* [PROMPT]:
Reproduce the listing below exactly, minus its pictures.

* [RAW DATA]:

(begin)

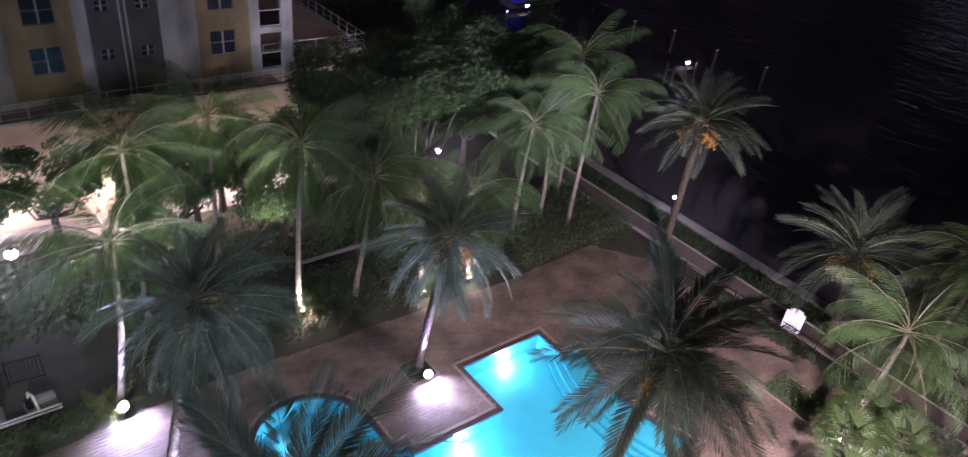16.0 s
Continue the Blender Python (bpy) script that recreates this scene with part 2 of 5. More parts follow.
# ---- materials ----
def mat(name, col, rough=0.6, metal=0.0, var=0.25, scale=1.5, fine=30.0, bump=0.15, col2=None, emit=0.0, glow=None, spec=0.5, random_tint=0.0, thin=0.0, stain_shade=0.0):
    m = bpy.data.materials.new(name)
    m.use_nodes = True
    n, l = m.node_tree.nodes, m.node_tree.links
    b = n["Principled BSDF"]
    b.inputs["Roughness"].default_value, b.inputs["Metallic"].default_value = rough, metal
    b.inputs["Specular IOR Level"].default_value = spec
    co = n.new("ShaderNodeTexCoord")
    big, small = n.new("ShaderNodeTexNoise"), n.new("ShaderNodeTexNoise")
    big.inputs["Scale"].default_value, big.inputs["Detail"].default_value = scale, 5
    small.inputs["Scale"].default_value, small.inputs["Detail"].default_value = fine, 3
    for t in (big, small):
        l.new(co.outputs["Object"], t.inputs["Vector"])
    mix, ramp = n.new("ShaderNodeMix"), n.new("ShaderNodeMapRange")
    mix.data_type = "RGBA"
    ramp.inputs["From Min"].default_value, ramp.inputs["From Max"].default_value = 0.3, 0.7
    l.new(big.outputs["Fac"], ramp.inputs["Value"])
    l.new(ramp.outputs["Result"], mix.inputs["Factor"])
    c2 = col2 or tuple(c * (1 - var) for c in col)
    mix.inputs["A"].default_value, mix.inputs["B"].default_value = (*c2, 1), (*col, 1)
    mix2 = n.new("ShaderNodeMix")
    mix2.data_type, mix2.blend_type = "RGBA", "MULTIPLY"
    mix2.inputs["Factor"].default_value = 1.0
    grain = n.new("ShaderNodeMapRange")
    grain.inputs["To Min"].default_value, grain.inputs["To Max"].default_value = 1 - var * 0.8, 1 + var * 0.4
    l.new(small.outputs["Fac"], grain.inputs["Value"])
    l.new(mix.outputs["Result"], mix2.inputs["A"])
    l.new(grain.outputs["Result"], mix2.inputs["B"])
    out = mix2.outputs["Result"]
    # large blotches: stains, and on the tower also painted palm shadow
    if stain_shade:
        mp, sn, sr, ms2 = n.new("ShaderNodeMapping"), n.new("ShaderNodeTexNoise"), n.new("ShaderNodeMapRange"), n.new("ShaderNodeMix")
        mp.inputs["Scale"].default_value = (0.55, 0.55, 0.26)
        sn.inputs["Scale"].default_value, sn.inputs["Detail"].default_value = 1.0, 6
        sr.inputs["From Min"].default_value, sr.inputs["From Max"].default_value = 0.34, 0.62
        sr.inputs["To Min"].default_value, sr.inputs["To Max"].default_value = 1 - stain_shade, 1.0
        ms2.data_type, ms2.blend_type = "RGBA", "MULTIPLY"
        ms2.inputs["Factor"].default_value = 1.0
        l.new(co.outputs["Object"], mp.inputs["Vector"])
        l.new(mp.outputs[0], sn.inputs["Vector"])
        l.new(sn.outputs["Fac"], sr.inputs["Value"])
        l.new(out, ms2.inputs["A"])
        l.new(sr.outputs["Result"], ms2.inputs["B"])
        out = ms2.outputs["Result"]
    if random_tint:
        info, rr, mix3 = n.new("ShaderNodeObjectInfo"), n.new("ShaderNodeMapRange"), n.new("ShaderNodeMix")
        mix3.data_type, mix3.blend_type = "RGBA", "MULTIPLY"
        mix3.inputs["Factor"].default_value = 1.0
        rr.inputs["To Min"].default_value, rr.inputs["To Max"].default_value = 1 - random_tint, 1 + random_tint * 0.5
        isl, add = n.new("ShaderNodeNewGeometry"), n.new("ShaderNodeMath")
        add.operation = "MULTIPLY_ADD"
        add.inputs[1].default_value = 0.5
        half = n.new("ShaderNodeMath")
        half.operation = "MULTIPLY"
        half.inputs[1].default_value = 0.5
        l.new(isl.outputs["Random Per Island"], half.inputs[0])
        l.new(info.outputs["Random"], add.inputs[0])
        l.new(half.outputs[0], add.inputs[2])
        l.new(add.outputs[0], rr.inputs["Value"])
        l.new(out, mix3.inputs["A"])
        l.new(rr.outputs["Result"], mix3.inputs["B"])
        out = mix3.outputs["Result"]
    l.new(out, b.inputs["Base Color"])
    if bump:
        bp = n.new("ShaderNodeBump")
        bp.inputs["Strength"].default_value, bp.inputs["Distance"].default_value = bump, 0.02
        l.new(small.outputs["Fac"], bp.inputs["Height"])
        l.new(bp.outputs["Normal"], b.inputs["Normal"])
    if emit:
        b.inputs["Emission Color"].default_value = (*(glow or col), 1)
        b.inputs["Emission Strength"].default_value = emit
    if thin:
        tr, ms = n.new("ShaderNodeBsdfTranslucent"), n.new("ShaderNodeMixShader")
        l.new(out, tr.inputs["Color"])
        ms.inputs["Fac"].default_value = thin
        l.new(b.outputs[0], ms.inputs[1])
        l.new(tr.outputs[0], ms.inputs[2])
        l.new(ms.outputs[0], n["Material Output"].inputs["Surface"])
    return m


def glow_mat(name, col, strength):
    m = bpy.data.materials.new(name)
    m.use_nodes = True
    n, l = m.node_tree.nodes, m.node_tree.links
    n.clear()
    o, e = n.new("ShaderNodeOutputMaterial"), n.new("ShaderNodeEmission")
    e.inputs["Color"].default_value, e.inputs["Strength"].default_value = (*col, 1), strength
    l.new(e.outputs[0], o.inputs["Surface"])
    return m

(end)

* [FINAL RESULT]:
16.0 s
Continue the Blender Python (bpy) script that recreates this scene with part 2 of 5. More parts follow.
# ---- materials ----
def mat(name, col, rough=0.6, metal=0.0, var=0.25, scale=1.5, fine=30.0, bump=0.15, col2=None, emit=0.0, glow=None, spec=0.5, random_tint=0.0, thin=0.0, stain_shade=0.0):
    m = bpy.data.materials.new(name)
    m.use_nodes = True
    n, l = m.node_tree.nodes, m.node_tree.links
    b = n["Principled BSDF"]
    b.inputs["Roughness"].default_value, b.inputs["Metallic"].default_value = rough, metal
    b.inputs["Specular IOR Level"].default_value = spec
    co = n.new("ShaderNodeTexCoord")
    big, small = n.new("ShaderNodeTexNoise"), n.new("ShaderNodeTexNoise")
    big.inputs["Scale"].default_value, big.inputs["Detail"].default_value = scale, 5
    small.inputs["Scale"].default_value, small.inputs["Detail"].default_value = fine, 3
    for t in (big, small):
        l.new(co.outputs["Object"], t.inputs["Vector"])
    mix, ramp = n.new("ShaderNodeMix"), n.new("ShaderNodeMapRange")
    mix.data_type = "RGBA"
    ramp.inputs["From Min"].default_value, ramp.inputs["From Max"].default_value = 0.3, 0.7
    l.new(big.outputs["Fac"], ramp.inputs["Value"])
    l.new(ramp.outputs["Result"], mix.inputs["Factor"])
    c2 = col2 or tuple(c * (1 - var) for c in col)
    mix.inputs["A"].default_value, mix.inputs["B"].default_value = (*c2, 1), (*col, 1)
    mix2 = n.new("ShaderNodeMix")
    mix2.data_type, mix2.blend_type = "RGBA", "MULTIPLY"
    mix2.inputs["Factor"].default_value = 1.0
    grain = n.new("ShaderNodeMapRange")
    grain.inputs["To Min"].default_value, grain.inputs["To Max"].default_value = 1 - var * 0.8, 1 + var * 0.4
    l.new(small.outputs["Fac"], grain.inputs["Value"])
    l.new(mix.outputs["Result"], mix2.inputs["A"])
    l.new(grain.outputs["Result"], mix2.inputs["B"])
    out = mix2.outputs["Result"]
    # large blotches: stains, and on the tower also painted palm shadow
    if stain_shade:
        mp, sn, sr, ms2 = n.new("ShaderNodeMapping"), n.new("ShaderNodeTexNoise"), n.new("ShaderNodeMapRange"), n.new("ShaderNodeMix")
        mp.inputs["Scale"].default_value = (0.55, 0.55, 0.26)
        sn.inputs["Scale"].default_value, sn.inputs["Detail"].default_value = 1.0, 6
        sr.inputs["From Min"].default_value, sr.inputs["From Max"].default_value = 0.34, 0.62
        sr.inputs["To Min"].default_value, sr.inputs["To Max"].default_value = 1 - stain_shade, 1.0
        ms2.data_type, ms2.blend_type = "RGBA", "MULTIPLY"
        ms2.inputs["Factor"].default_value = 1.0
        l.new(co.outputs["Object"], mp.inputs["Vector"])
        l.new(mp.outputs[0], sn.inputs["Vector"])
        l.new(sn.outputs["Fac"], sr.inputs["Value"])
        l.new(out, ms2.inputs["A"])
        l.new(sr.outputs["Result"], ms2.inputs["B"])
        out = ms2.outputs["Result"]
    if random_tint:
        info, rr, mix3 = n.new("ShaderNodeObjectInfo"), n.new("ShaderNodeMapRange"), n.new("ShaderNodeMix")
        mix3.data_type, mix3.blend_type = "RGBA", "MULTIPLY"
        mix3.inputs["Factor"].default_value = 1.0
        rr.inputs["To Min"].default_value, rr.inputs["To Max"].default_value = 1 - random_tint, 1 + random_tint * 0.5
        isl, add = n.new("ShaderNodeNewGeometry"), n.new("ShaderNodeMath")
        add.operation = "MULTIPLY_ADD"
        add.inputs[1].default_value = 0.5
        half = n.new("ShaderNodeMath")
        half.operation = "MULTIPLY"
        half.inputs[1].default_value = 0.5
        l.new(isl.outputs["Random Per Island"], half.inputs[0])
        l.new(info.outputs["Random"], add.inputs[0])
        l.new(half.outputs[0], add.inputs[2])
        l.new(add.outputs[0], rr.inputs["Value"])
        l.new(out, mix3.inputs["A"])
        l.new(rr.outputs["Result"], mix3.inputs["B"])
        out = mix3.outputs["Result"]
    l.new(out, b.inputs["Base Color"])
    if bump:
        bp = n.new("ShaderNodeBump")
        bp.inputs["Strength"].default_value, bp.inputs["Distance"].default_value = bump, 0.02
        l.new(small.outputs["Fac"], bp.inputs["Height"])
        l.new(bp.outputs["Normal"], b.inputs["Normal"])
    if emit:
        b.inputs["Emission Color"].default_value = (*(glow or col), 1)
        b.inputs["Emission Strength"].default_value = emit
    if thin:
        tr, ms = n.new("ShaderNodeBsdfTranslucent"), n.new("ShaderNodeMixShader")
        l.new(out, tr.inputs["Color"])
        ms.inputs["Fac"].default_value = thin
        l.new(b.outputs[0], ms.inputs[1])
        l.new(tr.outputs[0], ms.inputs[2])
        l.new(ms.outputs[0], n["Material Output"].inputs["Surface"])
    return m


def glow_mat(name, col, strength):
    m = bpy.data.materials.new(name)
    m.use_nodes = True
    n, l = m.node_tree.nodes, m.node_tree.links
    n.clear()
    o, e = n.new("ShaderNodeOutputMaterial"), n.new("ShaderNodeEmission")
    e.inputs["Color"].default_value, e.inputs["Strength"].default_value = (*col, 1), strength
    l.new(e.outputs[0], o.inputs["Surface"])
    return m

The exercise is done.